One of the ways, by which the keyboard and other devices will merge, is touch services.

"The surface itself acts as both keyboard and an input device, anywhere on the surface is active for you to move the cursor around", says Alan Hedge. "But also it has the advantage of allowing you to perform a variety of new gestural inputs that take care of operations that used to require a series of mouse clicks. For example the act of pulling your thumb and a finger together over a surface in a sort of nipping gesture to cut a piece of text out. So the whole thing becomes a very different kind of working environment".

Prototypes of these kinds of touch surfaces are already scheduled to hit the markets. Further steps will probably include integrating all three components. Rickson Sun noted while talking about a new e-ink technology (draw images electronically that would be far more portable then heavy cathode ray tube) that is being developed by many companies that "the displays are headed to areas where they are thinner lighter; they are piece of paper You will have high resolution, so you have lots of small type on a small piece of paper and they can update easily. Paper is thin, flexible and light weight."

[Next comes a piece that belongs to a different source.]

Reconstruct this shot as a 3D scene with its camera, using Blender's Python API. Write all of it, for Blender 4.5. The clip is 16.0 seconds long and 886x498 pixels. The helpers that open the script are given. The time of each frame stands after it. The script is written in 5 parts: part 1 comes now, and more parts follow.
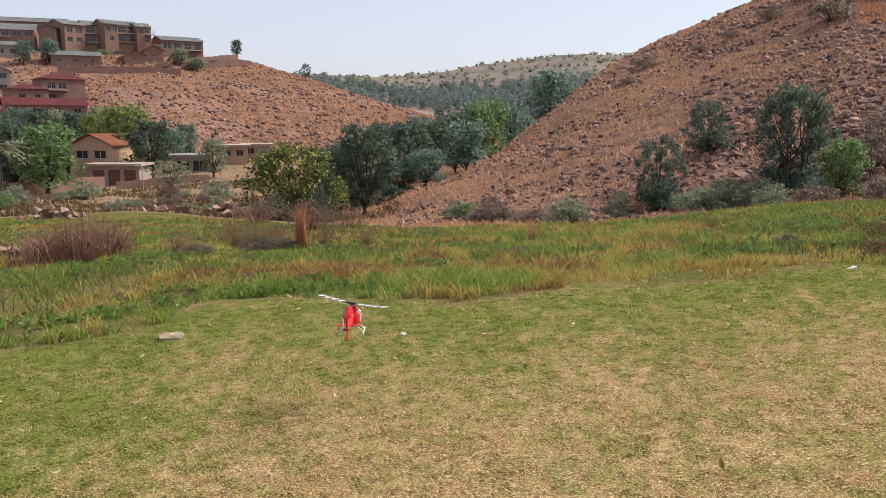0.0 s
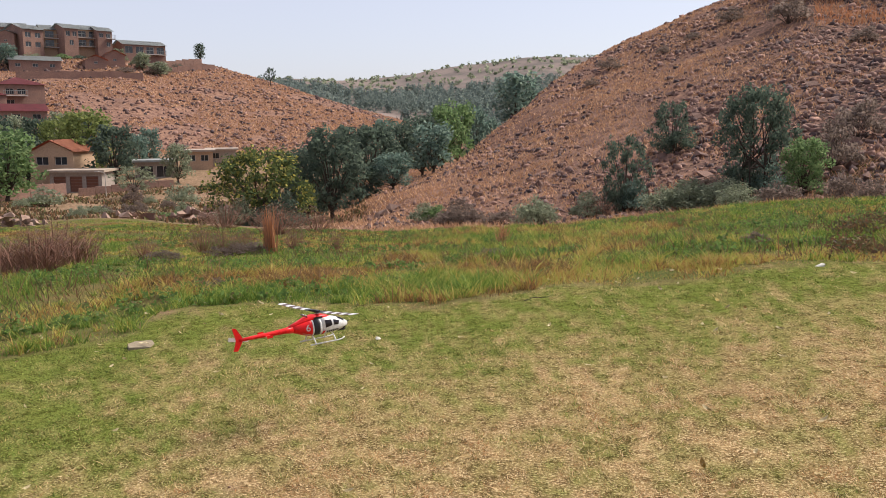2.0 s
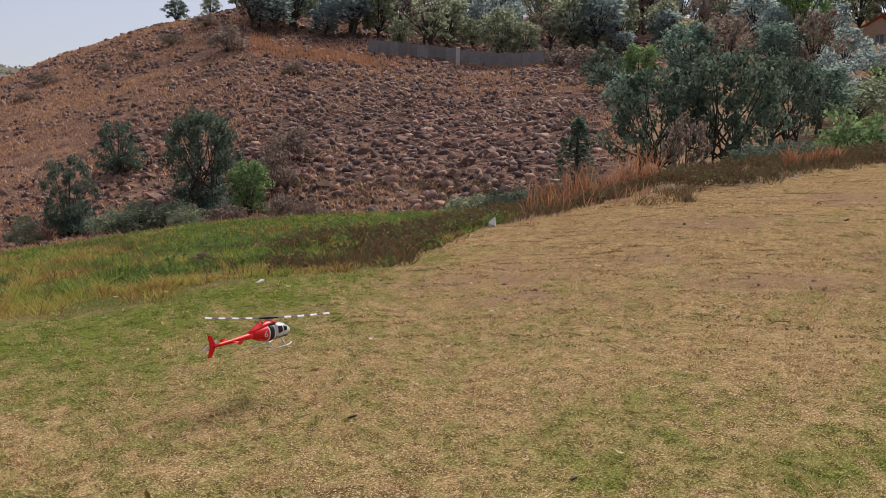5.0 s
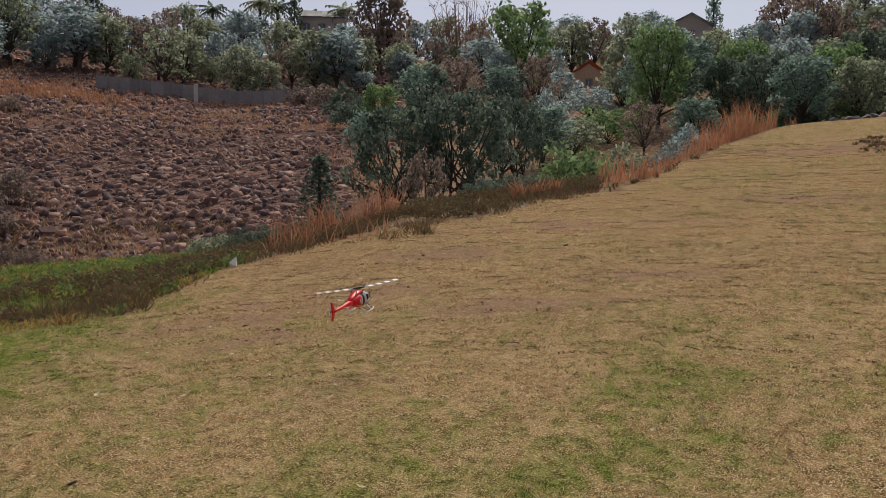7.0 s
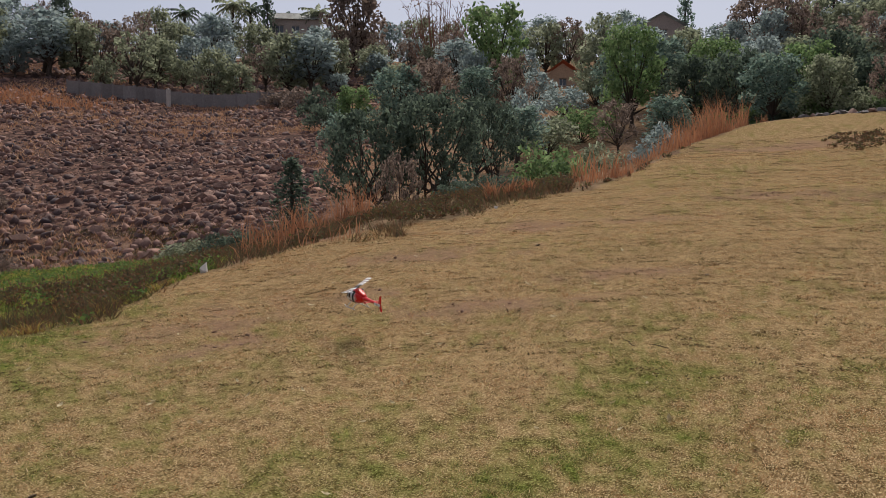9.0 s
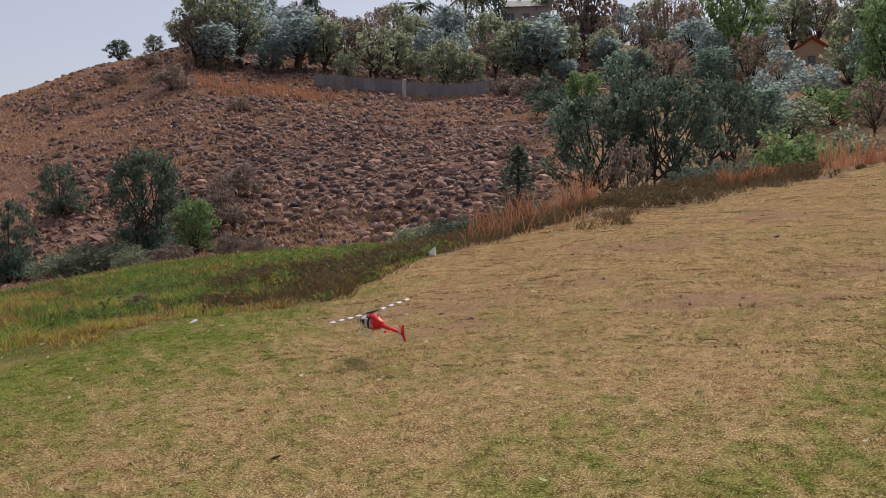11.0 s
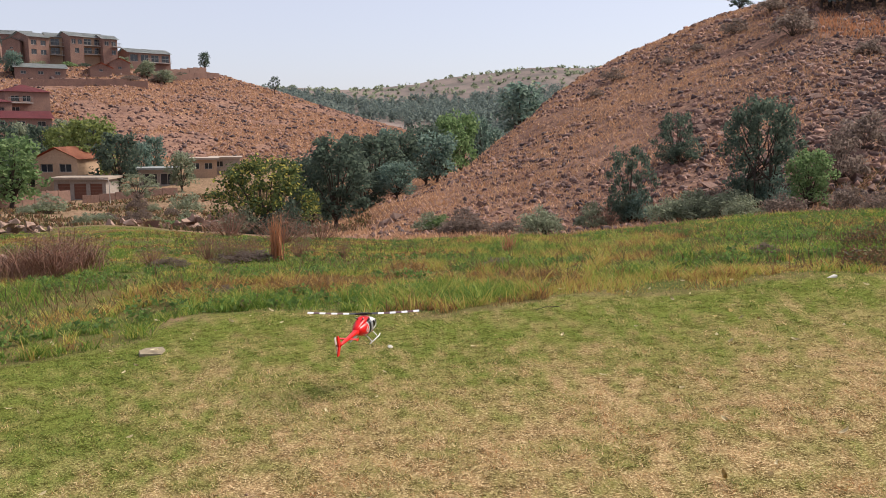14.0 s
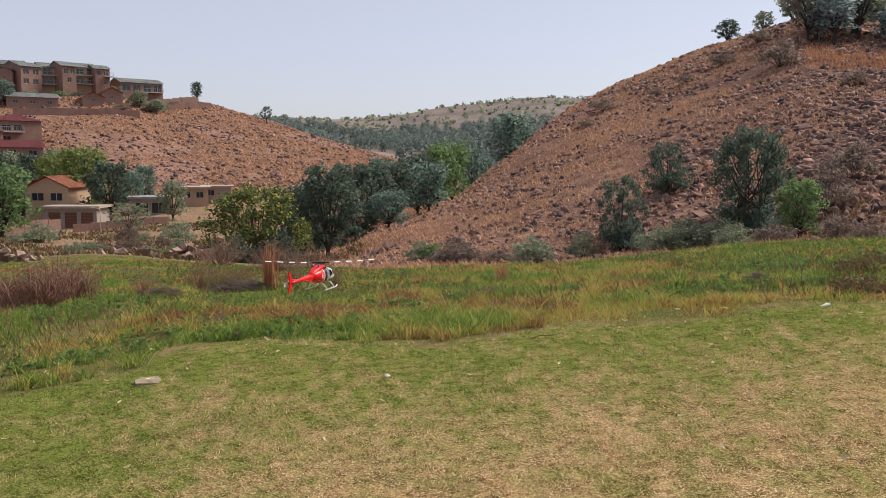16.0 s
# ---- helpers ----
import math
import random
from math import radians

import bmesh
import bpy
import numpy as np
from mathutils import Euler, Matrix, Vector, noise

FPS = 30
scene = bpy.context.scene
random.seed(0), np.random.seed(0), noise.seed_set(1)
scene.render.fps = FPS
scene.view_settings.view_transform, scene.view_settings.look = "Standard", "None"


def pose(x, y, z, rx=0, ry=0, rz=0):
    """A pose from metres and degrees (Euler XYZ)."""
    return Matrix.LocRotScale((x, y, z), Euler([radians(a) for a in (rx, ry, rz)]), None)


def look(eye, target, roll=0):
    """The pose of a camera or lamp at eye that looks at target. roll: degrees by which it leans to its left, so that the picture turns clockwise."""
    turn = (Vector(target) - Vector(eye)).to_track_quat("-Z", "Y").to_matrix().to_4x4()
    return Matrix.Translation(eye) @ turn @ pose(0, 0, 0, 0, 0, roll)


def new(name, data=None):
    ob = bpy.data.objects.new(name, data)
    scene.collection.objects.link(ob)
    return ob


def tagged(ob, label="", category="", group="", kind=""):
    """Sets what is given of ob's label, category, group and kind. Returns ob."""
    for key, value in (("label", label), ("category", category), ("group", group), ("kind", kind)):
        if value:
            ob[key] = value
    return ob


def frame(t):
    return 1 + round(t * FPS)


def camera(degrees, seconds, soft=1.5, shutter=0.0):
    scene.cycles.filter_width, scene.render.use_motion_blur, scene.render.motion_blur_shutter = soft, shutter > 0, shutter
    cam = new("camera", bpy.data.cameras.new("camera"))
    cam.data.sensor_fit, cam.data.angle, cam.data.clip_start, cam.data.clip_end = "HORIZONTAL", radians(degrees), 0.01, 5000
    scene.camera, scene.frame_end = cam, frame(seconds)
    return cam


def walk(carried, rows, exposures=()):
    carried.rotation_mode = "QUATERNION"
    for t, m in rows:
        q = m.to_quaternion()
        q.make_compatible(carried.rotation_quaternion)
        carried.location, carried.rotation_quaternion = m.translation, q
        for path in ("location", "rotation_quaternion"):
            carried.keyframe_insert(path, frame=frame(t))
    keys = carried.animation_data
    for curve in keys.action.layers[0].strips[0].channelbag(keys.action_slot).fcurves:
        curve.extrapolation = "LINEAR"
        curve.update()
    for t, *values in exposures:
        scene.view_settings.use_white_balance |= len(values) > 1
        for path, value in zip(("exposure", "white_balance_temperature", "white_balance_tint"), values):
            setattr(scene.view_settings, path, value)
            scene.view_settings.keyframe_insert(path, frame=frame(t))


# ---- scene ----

Analysts seem to think that this is the fourth wave of computing after the use of mainframes, microcomputers and mini computers and personal computers. Does this mean that the era of PC’s is nearly at an end? According to Winograd, "the standard screen plus pointing device will stand out. I think you are still going have sometimes when you sit down, use your full attention and maximize throughput. Note that the current screen and keyboards are optimal, but it will be approximately that configuration. There are some thing for which work stations are highly optimized and you will probably never find anything that will be much better."